Thanks Elena and Sanjay for the review and comments.
- I liked the refactoring comment, and I made those changes. Looks much nicer now. Thanks.
- The code doesn't kick in for 64bit stuff, due to intermediate extends (coincidentally, given your recent patch :) ). That's why I didn't include 64bit in the lit test. I might be worth looking into this later to see if anything can be done.
- I beefed up the lit test, as you suggested, but I generalized it a little, since I'm not a fan of relying too much on register allocation and symbol table layout.
- I have no idea what happened to the lit test to duplicate the code. Sorry about that.
|2221 ↗||(On Diff #37511)|
Will this replace both isConstantSplatVector and isa<Constan...> ? Or just the latter? I had a hard time trying to figure out the differences between the former, and isConstOrConstSplay to see if they can be both replaced.

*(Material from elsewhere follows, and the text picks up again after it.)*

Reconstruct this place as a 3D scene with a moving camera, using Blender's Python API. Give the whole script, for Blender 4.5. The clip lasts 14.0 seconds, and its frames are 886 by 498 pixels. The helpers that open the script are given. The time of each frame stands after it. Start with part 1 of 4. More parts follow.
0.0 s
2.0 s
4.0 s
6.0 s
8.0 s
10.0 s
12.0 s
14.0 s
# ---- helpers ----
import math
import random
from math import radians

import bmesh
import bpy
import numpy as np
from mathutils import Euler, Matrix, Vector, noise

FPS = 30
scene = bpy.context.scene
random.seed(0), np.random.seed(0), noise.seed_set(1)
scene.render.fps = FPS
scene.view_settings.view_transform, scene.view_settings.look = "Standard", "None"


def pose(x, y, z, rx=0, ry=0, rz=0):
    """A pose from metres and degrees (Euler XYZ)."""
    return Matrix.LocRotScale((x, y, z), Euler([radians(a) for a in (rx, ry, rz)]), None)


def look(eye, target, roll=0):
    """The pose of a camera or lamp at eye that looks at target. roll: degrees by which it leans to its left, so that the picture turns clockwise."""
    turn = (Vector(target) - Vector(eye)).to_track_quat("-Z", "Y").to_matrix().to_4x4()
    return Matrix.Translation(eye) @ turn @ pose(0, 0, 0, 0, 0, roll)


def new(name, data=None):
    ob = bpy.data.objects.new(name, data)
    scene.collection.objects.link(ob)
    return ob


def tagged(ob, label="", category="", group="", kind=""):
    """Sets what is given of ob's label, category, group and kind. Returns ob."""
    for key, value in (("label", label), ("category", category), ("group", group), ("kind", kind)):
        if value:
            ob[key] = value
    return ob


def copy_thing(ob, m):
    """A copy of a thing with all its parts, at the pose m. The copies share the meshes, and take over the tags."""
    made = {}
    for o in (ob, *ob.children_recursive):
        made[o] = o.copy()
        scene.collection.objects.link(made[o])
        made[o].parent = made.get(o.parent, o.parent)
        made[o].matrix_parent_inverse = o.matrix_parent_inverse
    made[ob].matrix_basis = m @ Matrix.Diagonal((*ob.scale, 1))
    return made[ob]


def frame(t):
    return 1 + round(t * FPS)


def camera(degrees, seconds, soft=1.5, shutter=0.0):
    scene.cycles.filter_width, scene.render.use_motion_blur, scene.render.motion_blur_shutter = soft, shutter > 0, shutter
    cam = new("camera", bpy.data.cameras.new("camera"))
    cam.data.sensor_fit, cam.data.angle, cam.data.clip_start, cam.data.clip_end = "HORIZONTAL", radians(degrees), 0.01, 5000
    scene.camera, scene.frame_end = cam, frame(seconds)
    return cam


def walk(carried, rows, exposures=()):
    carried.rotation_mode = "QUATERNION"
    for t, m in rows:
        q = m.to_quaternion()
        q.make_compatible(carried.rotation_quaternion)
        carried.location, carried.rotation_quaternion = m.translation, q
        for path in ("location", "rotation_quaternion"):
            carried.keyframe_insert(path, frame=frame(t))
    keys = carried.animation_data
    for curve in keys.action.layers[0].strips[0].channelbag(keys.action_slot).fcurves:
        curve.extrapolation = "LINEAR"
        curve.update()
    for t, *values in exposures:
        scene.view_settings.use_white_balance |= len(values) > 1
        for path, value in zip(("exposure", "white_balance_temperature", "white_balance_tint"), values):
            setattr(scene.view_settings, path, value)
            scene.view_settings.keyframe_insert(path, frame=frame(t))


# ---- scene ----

|2221 ↗||(On Diff #37511)|
You should be able to replace both with isConstOrConstSplat calls. In fact I think you could use isConstantIntBuildVectorOrConstantInt instead and match all constants not just those with a splatted value. This would definitely need a vector test case though.

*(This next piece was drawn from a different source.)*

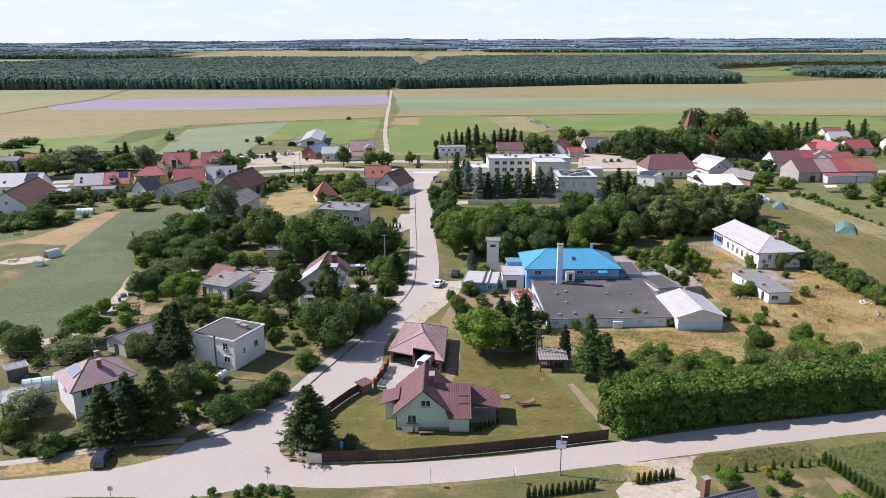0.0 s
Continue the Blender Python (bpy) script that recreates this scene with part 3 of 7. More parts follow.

Thanks, Simon... Let me work on that, and hopefully that will also answer Sanjay's last question regarding needing a vector version in the lit test, to which I didn't comment on earlier.
Thanks for the updates, Zia. Yes, we should have a vector test since this code is designed to handle vectors. Alternatively, you could bail out on vectors in this patch, add a TODO comment for that case, and make vector handling a small follow-on patch.

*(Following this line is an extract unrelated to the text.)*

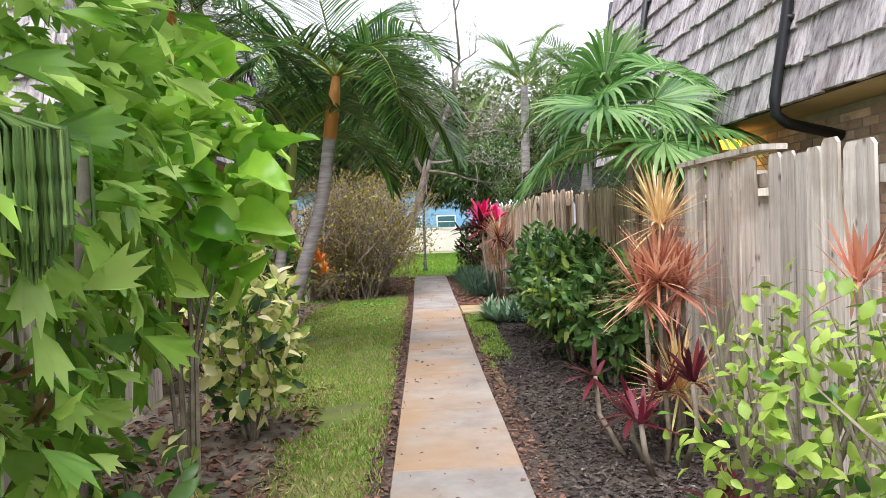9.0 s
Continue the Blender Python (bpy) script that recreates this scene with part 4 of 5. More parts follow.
fence("fence", (-1.2, 27.6), (-1.2, 33.5), 2.05, FENCE, 0.14, 0.01, "grey board fence behind the twiggy bush", both=False)
fence("fence", (-1.2, 11.0), (-1.2, 18.75), 1.8, FENCE, 0.14, 0.03, "weathered grey fence behind tall shrubs", both=False)
fence("fence", (-1.25, 18.75), (-2.4, 18.75), 1.8, FENCE, 0.14, 0.03, "short weathered fence return", both=False)
fence("fence", (17.0, 8.9), (26, 8.9), 1.82, FENCE_T, 0.14, 0.05, "distant tan wooden fence behind the shrubs", both=False)
plaque((3.5, 7.688, 1.65), 0.2, 0.15, "2D", 0, "dark plaque with white lettering on grey fence", 0.14, TRIM)
for body, at, rz, sz in (("2\nD", (3.375, 14.6, 1.71), -90, 0.17), ("2A", (3.185, 23.25, 1.8), -90, 0.2)):
    text_ob("gate_lettering", body, pose(*at, 90, 0, rz), sz, BLACK, None, "black letters fixed to wooden gate")
s = Shape()
s.box((3.14, 25.16, 1.2), (3.2, 25.32, 1.28))
s.tube([(3.15, 25.18, 1.24), (3.1, 25.18, 1.24), (3.1, 25.26, 1.2)], .012, 6)
s.tube([(3.17, 25.24, 1.22), (3.17, 25.24, 1.3)], .01, 6)
gp = Shape()
gp.box((3.2, 25.16, 0), (3.3, 25.3, 1.95))
gp.ob("gate_post", FENCE_T, label="tan wooden gate post between fence panels", category="post")
s.ob("gate_latch", BLACK, label="black metal gate latch on tan fence", category="latch")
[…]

And yes, I'd certainly like to make this work for 64-bit too and see if D13757 will help in that case.
New patch includes changes to use "isConstOrConstSplat" to consolidate the 2 constant checks, as suggested.
Also, as suggested, I added a test to make sure we catch the vector multiply by constant case. I verified that before this patch we generate 4 pmulduqs, compared to just 2 now (i.e. we eliminate an extra vector multiply after the patch).
movdqa .LCPI1_0, %xmm1 # xmm1 = [11,11,11,11] paddd %xmm0, %xmm1 movdqa .LCPI1_1, %xmm2 # xmm2 = [22,22,22,22] pshufd $245, %xmm1, %xmm3 # xmm3 = xmm1[1,1,3,3] movdqa %xmm1, x pmuludq %xmm2, %xmm1 pshufd $232, %xmm1, %xmm1 # xmm1 = xmm1[0,2,2,3] pmuludq %xmm2, %xmm3 pshufd $232, %xmm3, %xmm3 # xmm3 = xmm3[0,2,2,3] punpckldq %xmm3, %xmm1 # xmm1 = xmm1,xmm3,xmm1,xmm3 movdqa %xmm1, v2 pshufd $245, %xmm0, %xmm1 # xmm1 = xmm0[1,1,3,3] pmuludq %xmm2, %xmm0 pshufd $232, %xmm0, %xmm0 # xmm0 = xmm0[0,2,2,3] pmuludq %xmm2, %xmm1 pshufd $232, %xmm1, %xmm1 # xmm1 = xmm1[0,2,2,3] punpckldq %xmm1, %xmm0 # xmm0 = xmm0,xmm1,xmm0,xmm1 paddd .LCPI1_2, %xmm0 movdqa %xmm0, v3 retl
movdqa .LCPI1_0, %xmm1 # xmm1 = [11,11,11,11] paddd %xmm0, %xmm1 movdqa .LCPI1_1, %xmm2 # xmm2 = [22,22,22,22] pshufd $245, %xmm0, %xmm3 # xmm3 = xmm0[1,1,3,3] pmuludq %xmm2, %xmm0 pshufd $232, %xmm0, %xmm0 # xmm0 = xmm0[0,2,2,3] pmuludq %xmm2, %xmm3 pshufd $232, %xmm3, %xmm2 # xmm2 = xmm3[0,2,2,3] punpckldq %xmm2, %xmm0 # xmm0 = xmm0,xmm2,xmm0,xmm2 movdqa .LCPI1_2, %xmm2 # xmm2 = [242,242,242,242] paddd %xmm0, %xmm2 movdqa %xmm2, v2 paddd .LCPI1_3, %xmm0 movdqa %xmm0, v3 movdqa %xmm1, x retl
Thanks, Zia. Sadly, the scalar case won't fire on x86-64 even after r250560 because of the sexts, but that can be a follow-on patch.
Just a couple of nitpicks, otherwise LGTM.
I think Simon was concerned with the non-splat vector case though, so I'll let him give this another look if that scenario needs a different test case.
|92 ↗||(On Diff #37820)|
multiple -> multiply
|119 ↗||(On Diff #37820)|
Would a "-mattr=sse2" on the RUN line constrain this enough? I prefer to specify necessary attributes rather than CPU models as proxies for those attributes.
I've incorporated your comments.
Also, apologies to Simon as I seem to have missed the point about "non-splatted" cases. I made the suggested change to use the more general vector constant check (these were never being caught before due to a conservative constant check which I had to change), and I also added another test case to check for the non-splatted cases which verifies the desired elimination of the extra two multiplies.
Thanks, again, and I appreciate your patience with me as I'm slowly learning llvm code and process.